No matter what the future holds for C4K, Hensley said one thing is certain: they could not have expected growth while remaining in 9,700 square feet. He said Cox’s generosity “filled in the gaps.” Because of this, Hensley said, C4K is able to stay within its operating budget despite the move and the addition of new staff.

“We have more staff than we’ve ever had,” he said. “We’re at 53 staff and we’ve never crossed that line. So the question will be, ‘how far will we go next year?’”
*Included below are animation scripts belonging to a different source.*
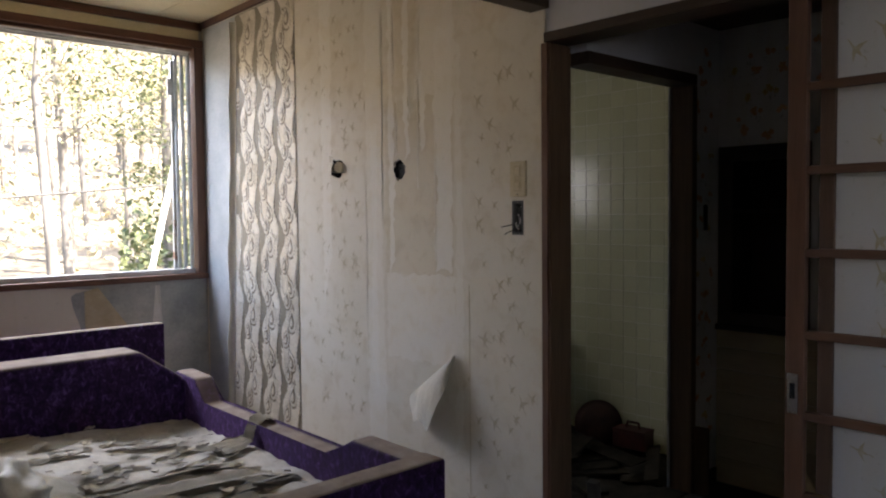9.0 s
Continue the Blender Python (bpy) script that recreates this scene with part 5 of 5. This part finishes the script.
solo("green_bushes", bm_green, "leaf_green", "dark green bushes on the slope", "bushes", kind="stuff")
solo("undergrowth", bm, "leaf_gold", "golden bushes and far woods on the slope", "woods", kind="stuff")
M["wire_grey"] = speckled("weathered grey cable", (0.03, 0.03, 0.03), (0.06, 0.06, 0.058), 9, 100, 0.7)
for name, a, b, r in (("overhead_cable", (-2, 9.0, 1.28), (9, 9.0, 2.45), 0.011), ("overhead_cable", (-2, 9.6, 2.2), (9, 9.6, 2.75), 0.006)):
    bm = bmesh.new()
    n = 14
    prev = None
    for i in range(n + 1):
        c = Vector(a).lerp(Vector(b), i / n) - Vector((0, 0, 0.12 * math.sin(math.pi * i / n)))
        ring = [bm.verts.new(c + Vector((0, r * math.cos(k * math.tau / 6), r * math.sin(k * math.tau / 6)))) for k in range(6)]
        if prev:
            for k in range(6):
                bm.faces.new((prev[k], prev[(k + 1) % 6], ring[(k + 1) % 6], ring[k]))
        prev = ring
    solo(name, bm, "wire_grey", "thin overhead cable slung across the yard", "cable", "cables", smooth=True)
bm = bmesh.new()
tube(bm, (2.9, 9.0, -0.95), (3.7, 9.0, 2.3), 0.03, 0.028, 10)
solo("leaning_pole", bm, "white", "white pole leaning outside the window", "pole", smooth=True)

# ---- tiles ----
bm = boxed((0, -0.0512, -0.0512), (0.004, 0.0512, 0.0512), 0.001, 1)
tile_mesh = mesh_of(bm, "tile", "tile")
rest = bmesh.new()
for i in range(22):
    for j in range(26):
        y, z = 3.56 + i * 0.108, -0.316 + j * 0.108
        if 3 <= i < 15 and 2 <= j:
            o = new("tile", tile_mesh)
            o.parent = wall_tiled
            o.matrix_basis = pose(4.9272, y + 0.054, z + 0.054, 0, 0.4 * noise.noise(Vector((i * 0.9, j * 0.9, 1.3))), 0.4 * noise.noise(Vector((i * 0.9, j * 0.9, 7.3))))
        else:
            box(rest, (4.9272, y + 0.0015, z + 0.0015), (4.9298, y + 0.1065, z + 0.1065))
part("tiles", rest, "tile", wall_tiled, kind="stuff")
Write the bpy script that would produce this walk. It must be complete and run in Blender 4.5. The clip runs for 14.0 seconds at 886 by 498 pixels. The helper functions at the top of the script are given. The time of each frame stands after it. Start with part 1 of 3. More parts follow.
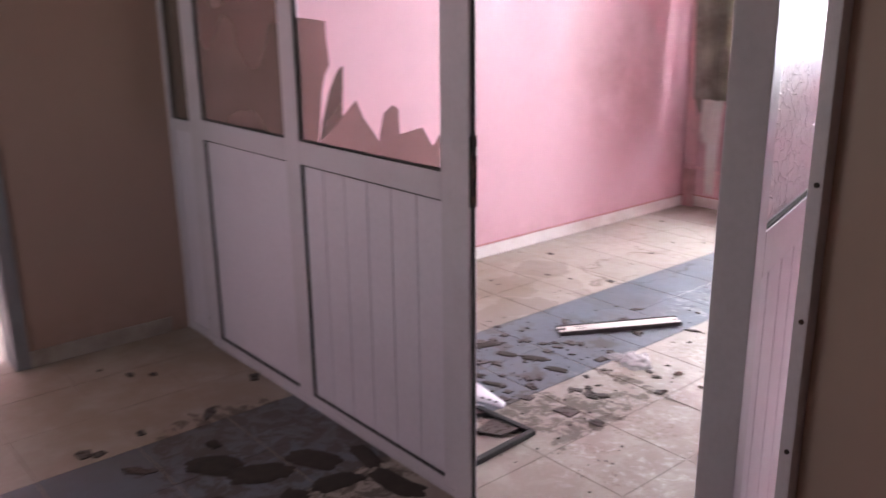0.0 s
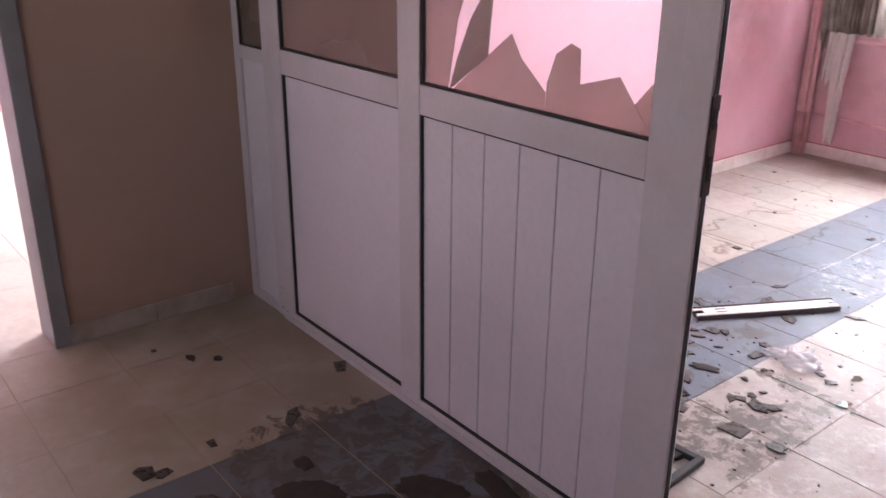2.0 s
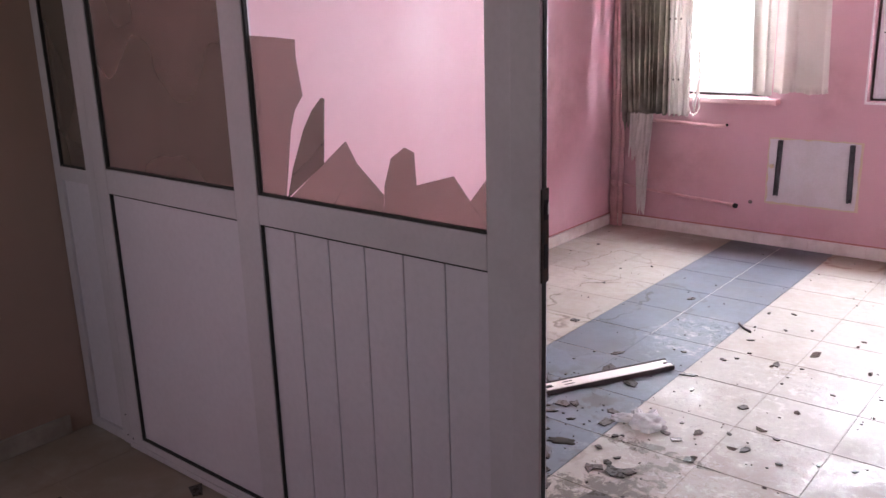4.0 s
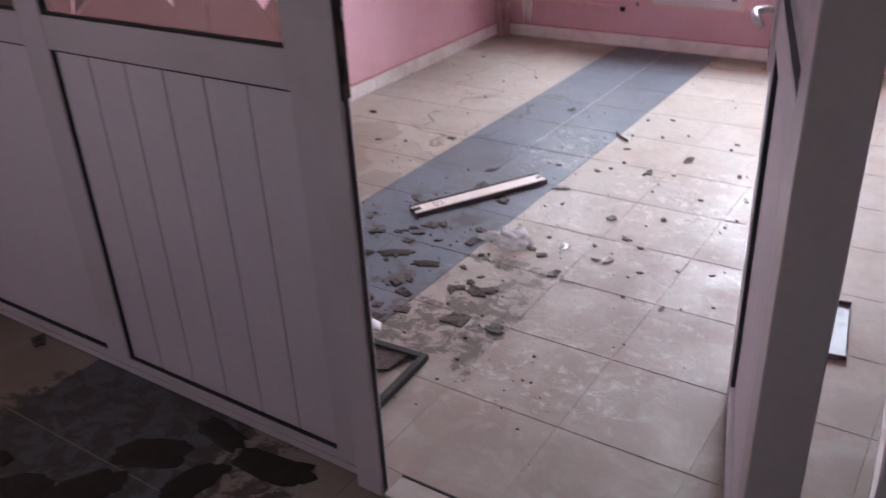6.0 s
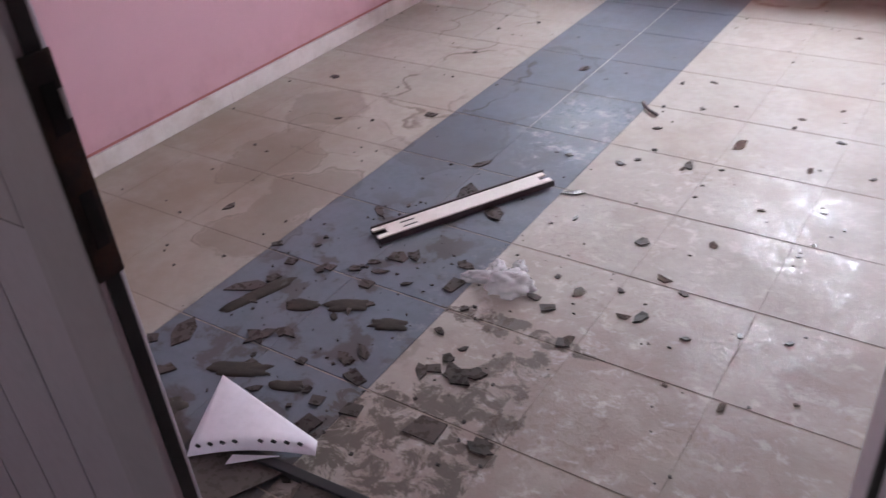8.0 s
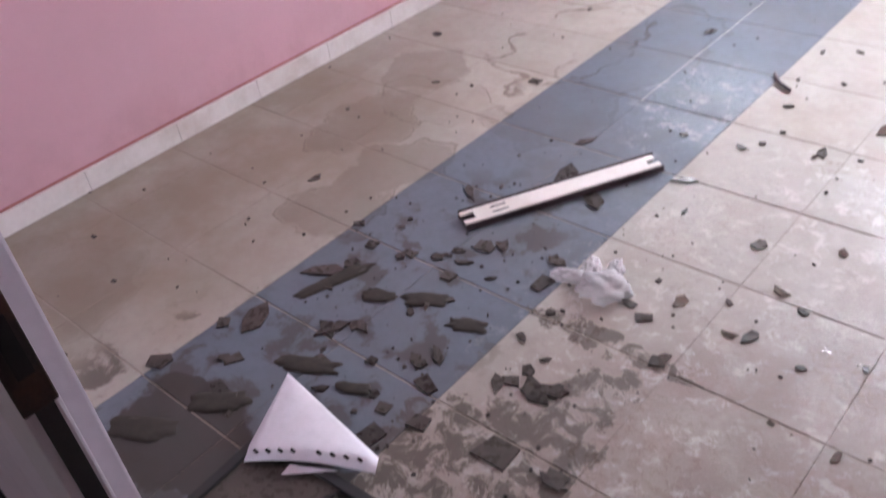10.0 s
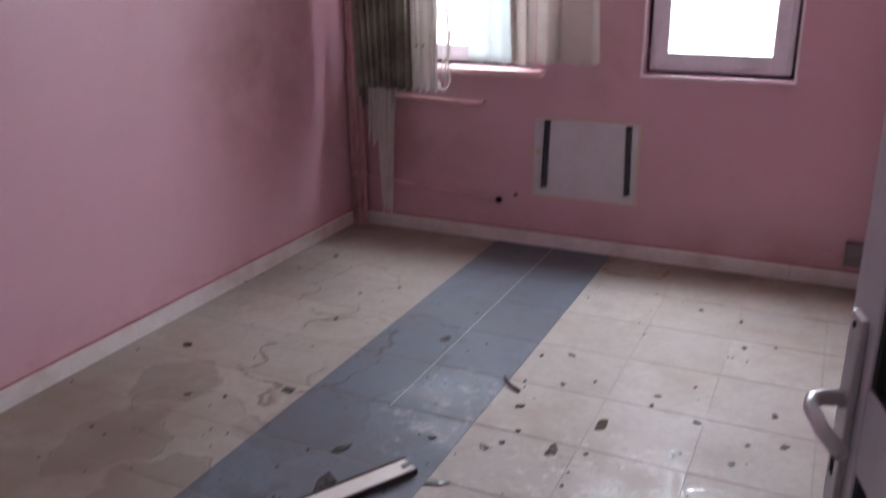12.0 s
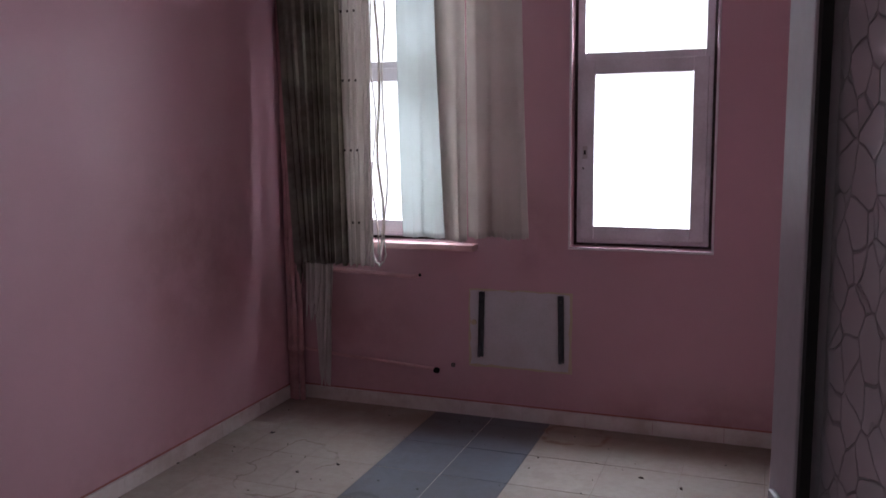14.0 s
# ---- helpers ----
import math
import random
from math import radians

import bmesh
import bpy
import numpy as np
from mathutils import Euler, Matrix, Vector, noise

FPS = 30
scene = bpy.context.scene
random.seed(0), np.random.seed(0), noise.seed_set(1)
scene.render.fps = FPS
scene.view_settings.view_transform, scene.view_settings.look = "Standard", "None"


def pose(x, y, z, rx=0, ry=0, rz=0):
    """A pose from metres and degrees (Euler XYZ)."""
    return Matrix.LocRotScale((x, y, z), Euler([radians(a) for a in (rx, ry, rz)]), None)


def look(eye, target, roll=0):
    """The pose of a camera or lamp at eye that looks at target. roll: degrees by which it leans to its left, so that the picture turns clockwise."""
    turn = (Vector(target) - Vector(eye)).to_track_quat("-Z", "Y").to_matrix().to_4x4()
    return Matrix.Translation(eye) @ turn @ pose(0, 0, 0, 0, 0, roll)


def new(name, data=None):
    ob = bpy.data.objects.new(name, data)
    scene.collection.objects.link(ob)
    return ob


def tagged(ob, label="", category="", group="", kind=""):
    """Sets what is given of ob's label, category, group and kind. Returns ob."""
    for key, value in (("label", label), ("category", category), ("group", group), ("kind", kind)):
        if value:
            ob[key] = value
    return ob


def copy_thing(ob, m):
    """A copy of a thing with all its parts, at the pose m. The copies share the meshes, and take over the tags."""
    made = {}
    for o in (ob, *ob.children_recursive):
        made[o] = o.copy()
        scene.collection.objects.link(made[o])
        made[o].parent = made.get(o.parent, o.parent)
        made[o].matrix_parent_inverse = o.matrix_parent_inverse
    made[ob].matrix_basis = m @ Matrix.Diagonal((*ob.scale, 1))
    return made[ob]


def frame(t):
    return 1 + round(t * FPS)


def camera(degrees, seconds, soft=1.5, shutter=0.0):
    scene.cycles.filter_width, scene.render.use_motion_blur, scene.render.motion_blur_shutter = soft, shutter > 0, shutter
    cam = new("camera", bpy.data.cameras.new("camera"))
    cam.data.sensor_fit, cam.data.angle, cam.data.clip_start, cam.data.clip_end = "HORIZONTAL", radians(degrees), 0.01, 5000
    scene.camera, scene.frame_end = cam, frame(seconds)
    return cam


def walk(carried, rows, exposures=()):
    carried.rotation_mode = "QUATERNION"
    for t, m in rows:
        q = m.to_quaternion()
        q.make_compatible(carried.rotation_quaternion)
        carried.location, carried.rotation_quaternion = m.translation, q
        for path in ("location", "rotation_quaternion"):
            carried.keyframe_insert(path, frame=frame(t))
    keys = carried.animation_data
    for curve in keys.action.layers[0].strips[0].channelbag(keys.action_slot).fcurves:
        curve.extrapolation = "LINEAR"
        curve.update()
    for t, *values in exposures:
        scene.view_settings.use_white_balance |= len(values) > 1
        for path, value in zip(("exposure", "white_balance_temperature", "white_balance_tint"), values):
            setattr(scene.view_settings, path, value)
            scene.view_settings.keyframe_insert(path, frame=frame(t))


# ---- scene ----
cam = camera(54.7, 14.0, soft=1.5, shutter=0.5)

PATH = [
    (0, (3.701, -1.541, 1.483), (2.234, -0.303, 0.923), -0.7),
    (0.5, (3.41, -1.542, 1.498), (2.139, -0.117, 0.906), -0.2),
    (1, (3.229, -1.452, 1.472), (1.923, -0.084, 0.822), 0.6),
    (1.5, (3.037, -1.363, 1.462), (1.52, -0.249, 0.785), -1.1),
    (2, (2.94, -1.397, 1.445), (1.493, -0.227, 0.712), 0.5),
    (2.5, (2.911, -1.419, 1.463), (1.571, -0.1, 0.78), -0.7),
    (2.7, (2.912, -1.428, 1.472), (1.6, -0.058, 0.839), -0.6),
    (4.8, (2.964, -1.427, 1.481), (1.763, 0.079, 0.944), -1.6),
    (5, (2.97, -1.434, 1.473), (1.794, 0.073, 0.884), -1.7),
    (5.5, (2.979, -1.41, 1.446), (1.911, 0.09, 0.666), -1.9),
    (6, (3.024, -1.171, 1.417), (2.017, 0.285, 0.486), -3.0),
    (6.5, (2.997, -1.0, 1.388), (2.076, 0.454, 0.369), -2.8),
    (7, (2.802, -0.778, 1.386), (1.992, 0.76, 0.397), -1.4),
    (7.5, (2.694, -0.604, 1.357), (1.898, 0.917, 0.33), -2.4),
    (7.7, (2.645, -0.493, 1.335), (1.775, 0.964, 0.276), -3.7),
    (9.8, (2.551, -0.114, 1.340), (1.418, 0.957, 0.088), -9.3),
    (10, (2.538, -0.124, 1.342), (1.392, 0.988, 0.139), -8.2),
    (10.5, (2.530, -0.155, 1.366), (1.407, 1.072, 0.255), -4.9),
    (11, (2.524, -0.189, 1.393), (1.514, 1.218, 0.391), -1.7),
    (11.5, (2.539, -0.2, 1.432), (1.639, 1.36, 0.561), -1.4),
    (12, (2.543, -0.205, 1.453), (1.745, 1.509, 0.798), -0.4),
    (12.5, (2.562, -0.236, 1.495), (1.833, 1.567, 1.028), -0.6),
    (13, (2.573, -0.251, 1.491), (1.882, 1.604, 1.201), -0.7),
    (13.5, (2.576, -0.24, 1.515), (1.879, 1.617, 1.258), -0.8),
    (14, (2.568, -0.24, 1.499), (1.869, 1.612, 1.215), -0.7),
]
walk(cam, [(t, look(eye, target, roll)) for t, eye, target, roll in PATH], [(0, 0.92, 6700, 19), (0.5, 0.55, 6700, 19), (1, 0.4, 6700, 19), (1.5, 0.95, 6700, 19), (2, 1.1, 6700, 19), (2.5, 1.0, 6700, 19), (5, 0.2, 6500, 18), (6.5, 0.12, 6400, 18), (7.5, -0.18, 6400, 18), (10, 0.3, 6400, 18), (10.5, 0.05, 6400, 18), (11, -0.1, 6400, 18), (11.5, -0.45, 6400, 18), (12, -0.8, 6400, 18), (12.5, -0.65, 6400, 18), (13, -1.1, 6400, 18), (13.5, -1.65, 6400, 18), (14, -1.85, 6400, 18)])

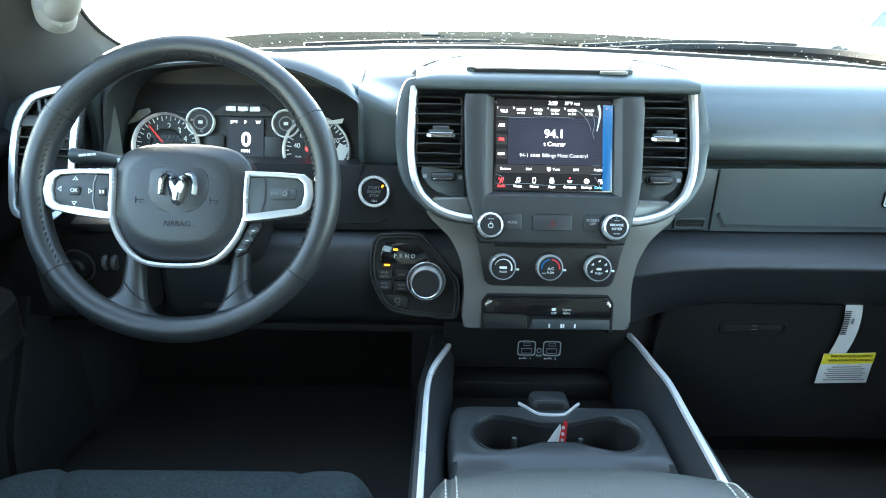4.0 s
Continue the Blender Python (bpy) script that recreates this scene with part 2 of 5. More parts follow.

“We are just 18 years old,” he said. “So when you really go back and think 18 years old, 400 kids a day, just at 400 kids a day in programming… I go and look at programs that have been around 50 years and have 100 kids a day in them. To have the growth we’ve had, to have the quality of staff we have, to have the people that’s come on board and made the difference that’s been made, by itself, without this facility, I’ve been so blown away looking at what the Coalition has become.

“Somebody’s generosity like Mitch’s absolutely just turned this thing upside down. For me, it makes it new again. It’s like coming to work and you’re just starting all over again. It’s fresh, it’s new, it’s energetic, the staff is excited, the kids are excited, the potential for where you’re going makes you look up and go, ‘you think 400’s a big deal?’ I don’t know that 800’s big deal. I think that could happen in the next 12-24 months. I think we could be sitting at 800 kids.”